Feeling depressed is not a new thing for me since I’ve been dealing with it for many years. But when the intense feelings of sadness and hopelessness surge, it’s more than I can handle on my own. For years friends and Ellis’ doctors have urged me to seek psychological help. Parents of chronically ill children develop psychological symptoms similar to combat soldiers in war, like PTSD (Post Traumatic Stress Disorder.
Every time we come home from one of Ellis’ appointments or any health-related scares, I’m emotionally spent and pretty much useless for the rest of the day. I run on adrenaline and stress; don’t have time to tend to myself. Once it’s over, I’m a basket case. Those fear emotions don’t stop there. The vigilance continues, as well as the pressure to provide a good growing up experience for both kids.
Rather than giving myself grace that this is a difficult experience, I tend to berate myself for being weak and unproductive. It’s a vicious cycle.
But you get used to certain things, even negative ones. I am so familiar with the depression pain hanging over me that I just accept it as a part of my life. Frequent nightmares are scary but you get used to that too.
This time I am slowly reaching out for extra help. I realize it involves work and perseverance; instead of just calling off the day as “done” or “bad,” I push myself to go outside with the kids. I finally talked with a psychiatrist. *gulp* *gulp* I just said it. Why does it have to be so hard? Why do I give the stigma more power by trying to hide it?!

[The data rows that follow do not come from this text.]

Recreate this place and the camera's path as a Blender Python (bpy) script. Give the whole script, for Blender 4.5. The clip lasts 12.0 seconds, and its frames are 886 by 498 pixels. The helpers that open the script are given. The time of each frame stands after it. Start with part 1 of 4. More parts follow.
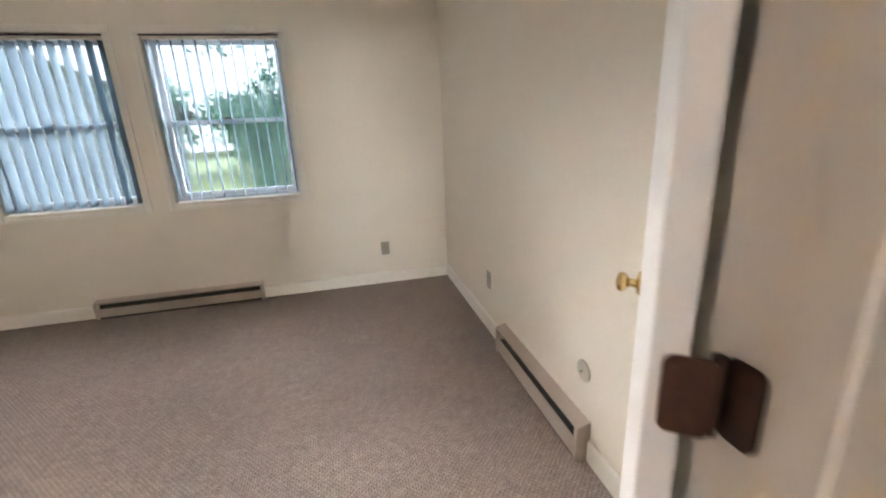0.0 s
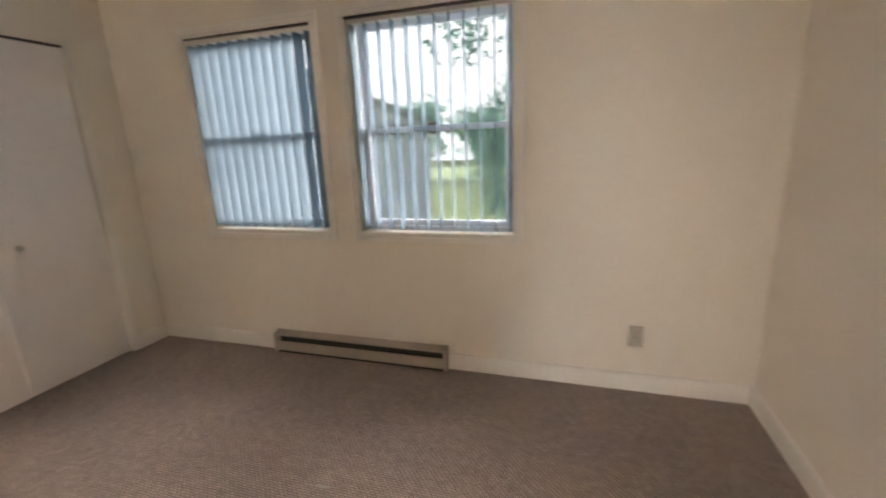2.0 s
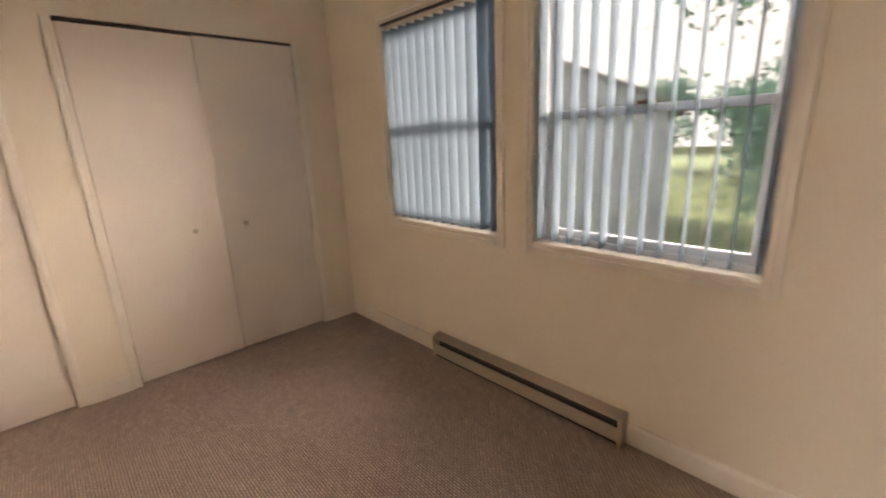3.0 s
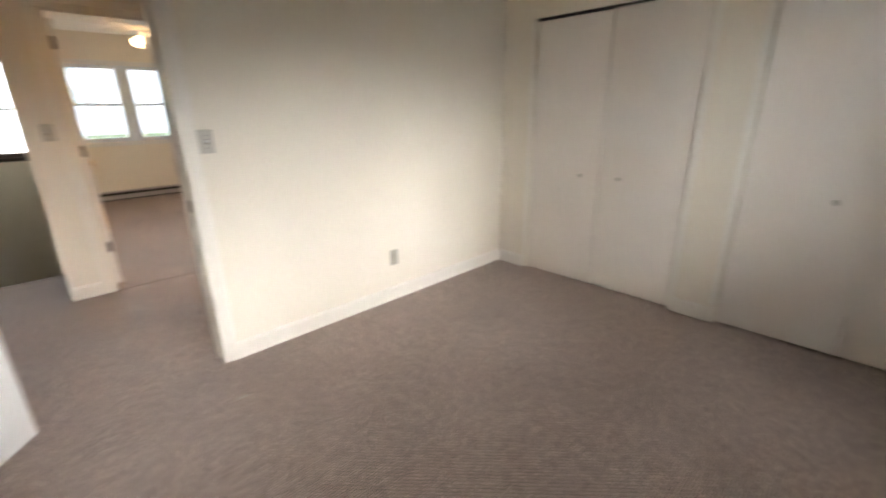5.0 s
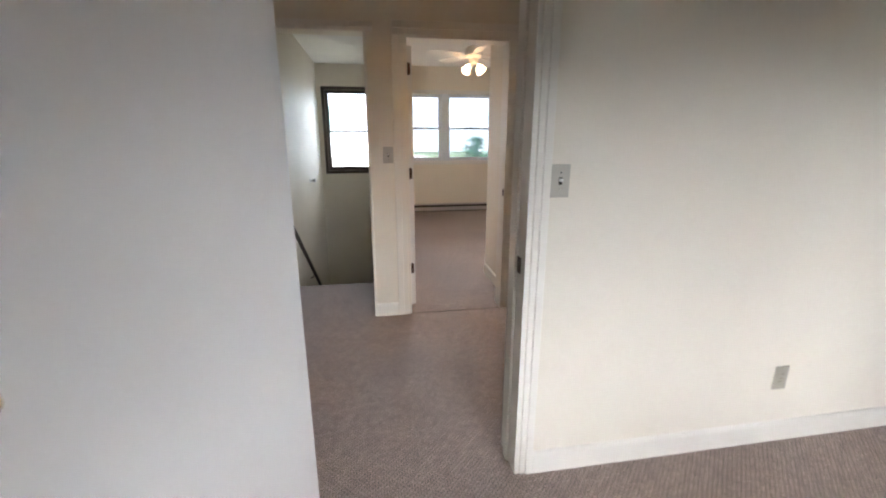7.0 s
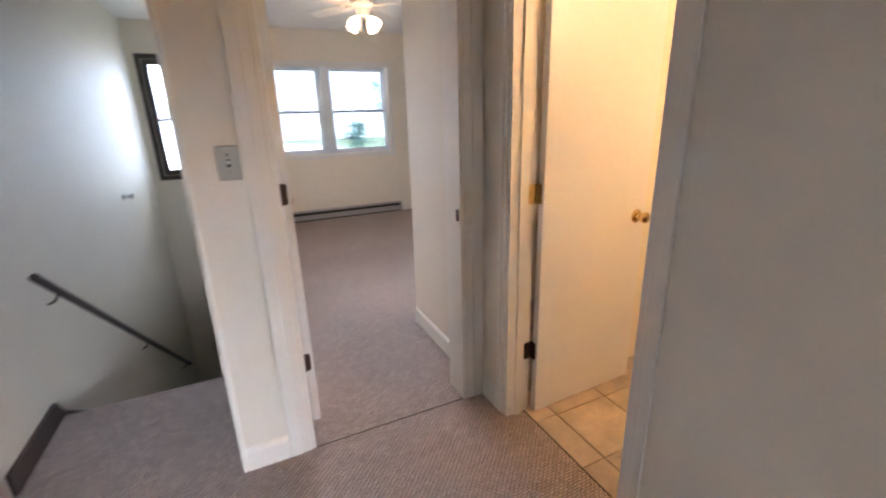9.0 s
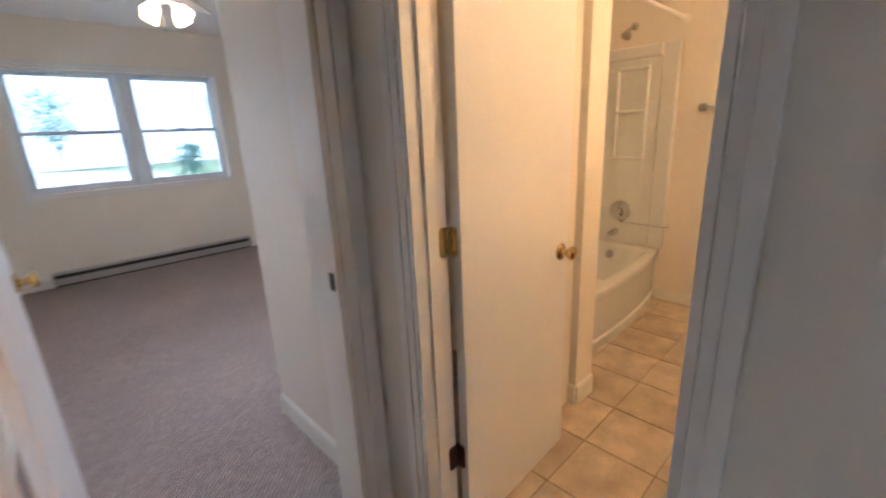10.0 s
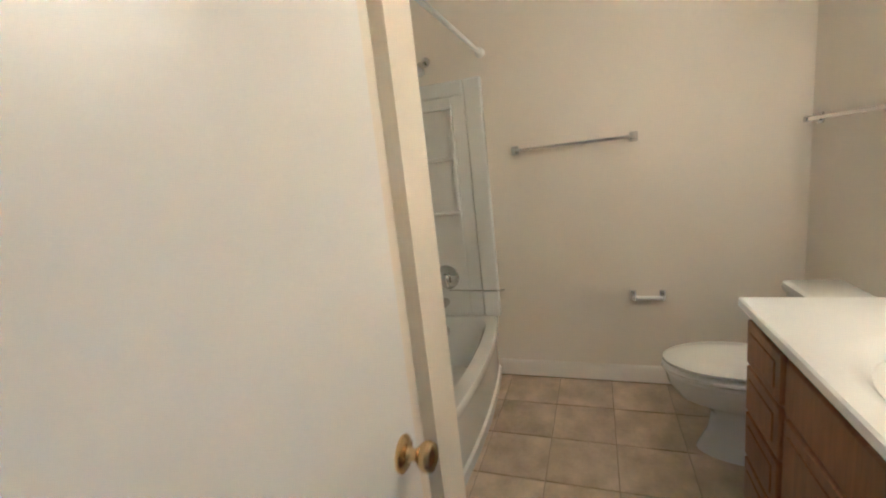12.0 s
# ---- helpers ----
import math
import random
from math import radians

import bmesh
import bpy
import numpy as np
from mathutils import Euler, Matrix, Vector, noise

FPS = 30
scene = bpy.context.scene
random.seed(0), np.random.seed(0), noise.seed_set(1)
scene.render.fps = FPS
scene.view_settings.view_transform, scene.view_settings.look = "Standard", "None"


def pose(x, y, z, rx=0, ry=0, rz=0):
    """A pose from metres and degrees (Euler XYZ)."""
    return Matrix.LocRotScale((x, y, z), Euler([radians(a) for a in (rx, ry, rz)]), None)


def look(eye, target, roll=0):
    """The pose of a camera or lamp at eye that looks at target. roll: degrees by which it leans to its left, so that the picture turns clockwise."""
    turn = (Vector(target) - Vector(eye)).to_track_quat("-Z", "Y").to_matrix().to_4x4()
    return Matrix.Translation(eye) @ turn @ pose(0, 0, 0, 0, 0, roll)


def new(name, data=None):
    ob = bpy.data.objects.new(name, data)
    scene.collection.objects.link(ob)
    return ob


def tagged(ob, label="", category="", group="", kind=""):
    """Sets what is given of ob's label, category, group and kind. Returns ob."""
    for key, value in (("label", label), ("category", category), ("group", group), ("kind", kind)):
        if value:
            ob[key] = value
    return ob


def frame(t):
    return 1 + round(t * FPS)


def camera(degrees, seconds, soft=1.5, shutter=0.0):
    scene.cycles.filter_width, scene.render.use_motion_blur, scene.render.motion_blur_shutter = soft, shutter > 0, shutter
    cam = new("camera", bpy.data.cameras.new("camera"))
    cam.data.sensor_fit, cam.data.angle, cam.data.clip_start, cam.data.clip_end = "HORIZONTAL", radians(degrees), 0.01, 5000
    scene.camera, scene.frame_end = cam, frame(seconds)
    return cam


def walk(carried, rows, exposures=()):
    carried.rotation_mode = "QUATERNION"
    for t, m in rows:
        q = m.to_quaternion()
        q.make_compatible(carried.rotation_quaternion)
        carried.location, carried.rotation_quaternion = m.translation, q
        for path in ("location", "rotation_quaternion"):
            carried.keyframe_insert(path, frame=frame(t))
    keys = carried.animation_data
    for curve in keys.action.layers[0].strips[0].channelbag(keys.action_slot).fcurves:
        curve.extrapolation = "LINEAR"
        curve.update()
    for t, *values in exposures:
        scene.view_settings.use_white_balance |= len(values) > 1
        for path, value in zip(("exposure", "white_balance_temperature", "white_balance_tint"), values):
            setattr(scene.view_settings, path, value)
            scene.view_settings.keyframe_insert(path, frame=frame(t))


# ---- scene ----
cam = camera(92.9, 12.0, soft=2.0, shutter=0.4)

PATH = [
    (0, (0.595, -0.32, 1.389), (1.021, 1.547, 0.812), -2.6),
    (0.5, (0.576, -0.005, 1.386), (1.007, 1.878, 0.866), -1.9),
    (1, (0.531, 0.356, 1.405), (0.857, 2.267, 0.914), -2.3),
    (1.5, (0.517, 0.705, 1.397), (0.513, 2.642, 0.9), -3.2),
    (2, (0.539, 1.046, 1.377), (-0.035, 2.899, 0.893), -2.3),
    (2.5, (0.518, 1.374, 1.396), (-0.549, 2.978, 0.861), -3.4),
    (2.7, (0.505, 1.473, 1.383), (-0.704, 2.978, 0.862), -3.1),
    (4.3, (0.469, 2.296, 1.427), (-1.422, 2.014, 0.84), -0.8),
    (4.5, (0.528, 2.332, 1.427), (-1.273, 1.703, 0.826), -0.3),
    (5, (0.606, 2.422, 1.397), (-0.703, 1.048, 0.766), -0.8),
    (5.5, (0.68, 2.329, 1.405), (-0.107, 0.6, 0.78), -1.0),
    (6, (0.705, 2.068, 1.418), (0.207, 0.212, 0.864), -0.9),
    (6.5, (0.695, 1.765, 1.407), (0.327, -0.13, 0.885), -0.2),
    (6.7, (0.659, 1.633, 1.411), (0.336, -0.27, 0.89), 0.0),
    (8.3, (0.559, 0.414, 1.413), (0.189, -1.479, 0.885), -1.1),
    (8.5, (0.537, 0.264, 1.406), (0.081, -1.599, 0.841), -0.8),
    (9, (0.442, -0.119, 1.4), (-0.36, -1.853, 0.807), -1.7),
    (9.5, (0.316, -0.437, 1.389), (-0.744, -2.038, 0.83), -2.0),
    (10, (0.164, -0.715, 1.393), (-1.167, -2.106, 0.852), -2.6),
    (10.5, (0.012, -0.959, 1.398), (-1.608, -2.016, 0.892), -5.2),
    (11, (-0.126, -1.062, 1.386), (-1.866, -1.911, 0.883), -5.4),
    (11.3, (-0.274, -1.119, 1.38), (-2.089, -1.855, 0.977), -5.7),
    (11.5, (-0.381, -1.14, 1.394), (-2.207, -1.883, 1.052), -5.7),
    (12, (-0.666, -1.196, 1.402), (-2.507, -1.888, 1.037), -6.4),
]
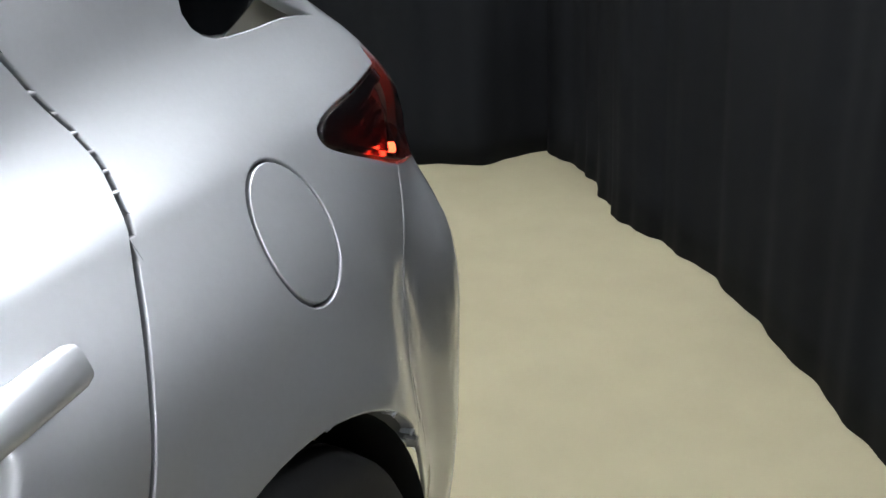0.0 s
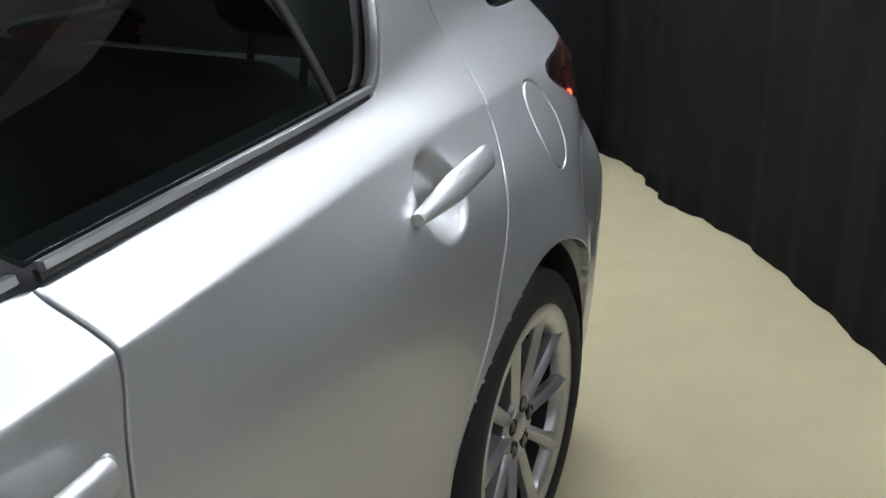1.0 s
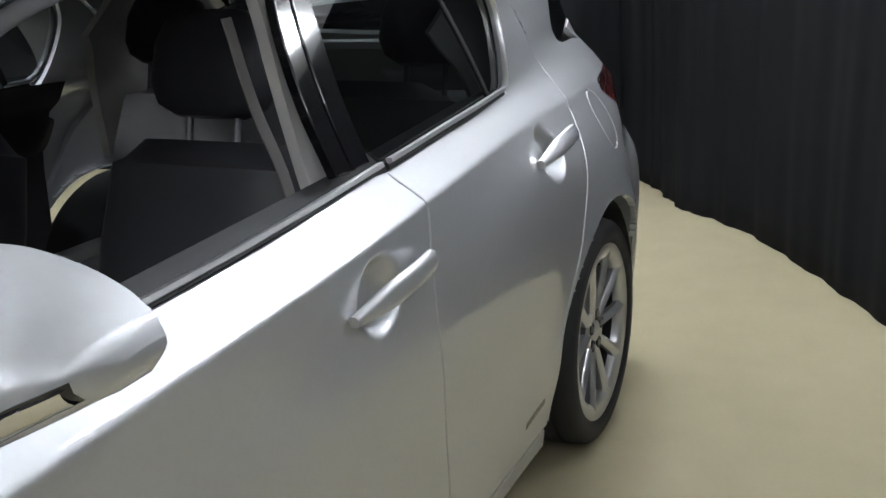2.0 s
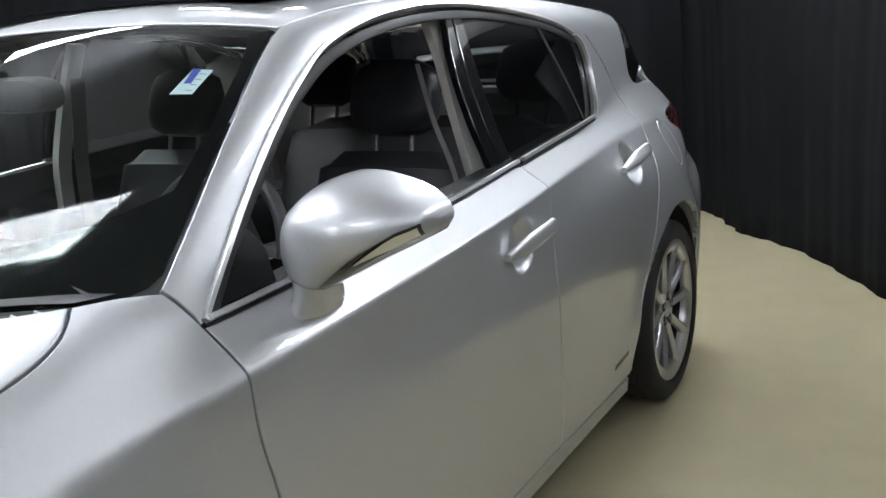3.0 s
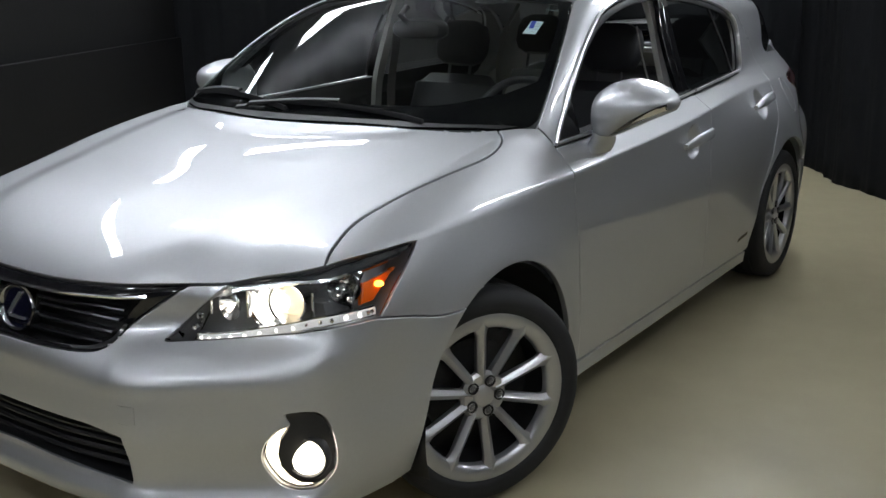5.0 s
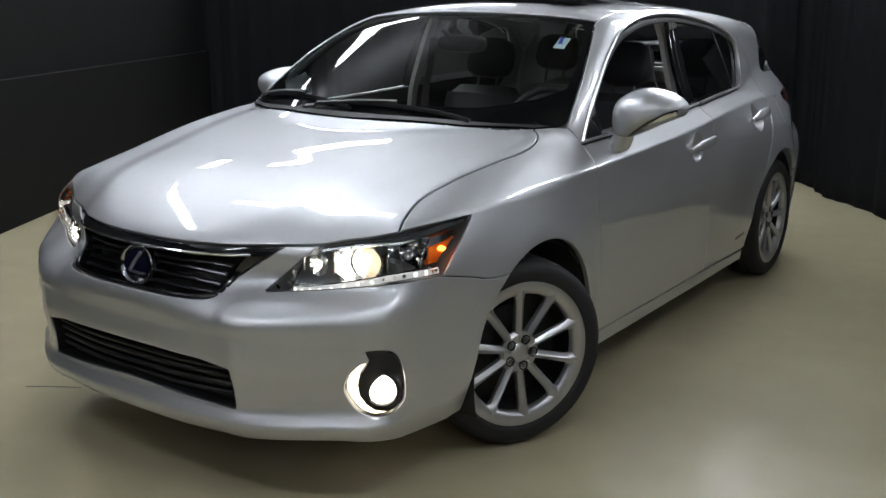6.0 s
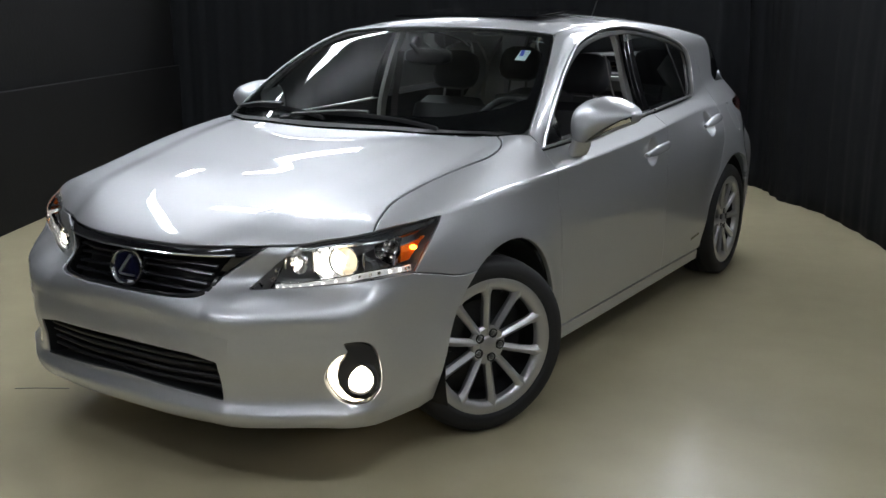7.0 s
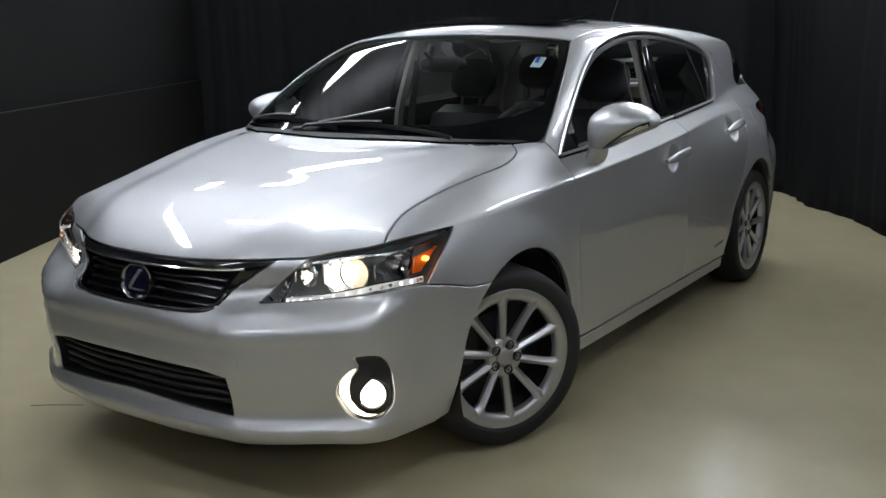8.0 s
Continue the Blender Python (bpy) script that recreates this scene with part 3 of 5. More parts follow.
# shut lines, as points (y, z) seen from the side or (x, y) from above
gap_fd = side([(.405, .935), (.428, .865), (.435, .76), (.462, .63), (.490, .46), (.513, .235)], 30)
gap_dd = side([(1.565, .980), (1.593, .918), (1.582, .84), (1.575, .76), (1.577, .68), (1.600, .53), (1.612, .38), (1.615, .228)], 36)
gap_rq = side([(2.553, 1.035), (2.558, 1.0), (2.537, .962), (2.493, .903), (2.448, .84), (2.405, .76), (2.340, .665), (2.262, .55), (2.216, .46), (2.195, .36), (2.188, .224)], 50)
hood_side = down([(.662, .277), (.722, .20), (.740, .09), (.722, -.06), (.690, -.25), (.680, -.40), (.702, -.51), (.720, -.565)], 40)
hood_rear = down([(-.662, .277), (-.55, .185), (-.40, .115), (-.2, .045), (0, .02), (.2, .045), (.40, .115), (.55, .185), (.662, .277)], 50)
hood_nose = on("nose", [(.720, -.565, .793), (.67, -.608, .782), (.601, -.653, .770), (.546, -.695, .757), (.470, -.728, .751), (.394, -.767, .746), (.319, -.807, .746), (.228, -.834, .744), (.121, -.848, .741), (0, -.852, .741)], 40)
lamp_low = on("nose", [(.424, -.790, .628), (.489, -.757, .634), (.576, -.707, .641), (.695, -.645, .655), (.775, -.591, .668), (.810, -.477, .666)], 30)
lamp_rear = on("nose", [(.810, -.477, .666), (.809, -.430, .712), (.804, -.372, .757), (.793, -.305, .809)], 12)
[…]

I know that dealing with these mental health issues does not make me a bad Christian, yet so much shame is associated with it. This is old-school thinking I grew up with. I should be able to pray it out or have more faith. Yep, all that old, unhelpful stuff. It’s hard to talk about it because it takes too much time and words.
Just as much as the body hurts, so does the mind. I don’t doubt God loves me and helps me in my tough times. He’s done it plenty of times before and is still working. It takes time to heal and God is doing something new in me. What that new thing is is ambiguous.
eeek, this has become a vulnerable post. I’m working things out in the midst of life’s stresses and this unprecedented pandemic. I was conflicted about publishing a post so personal, but if I omitted this issue, this blog would not represent my life trekk.
This is a messy and painful journey, but I’m glad to be able to share it with you!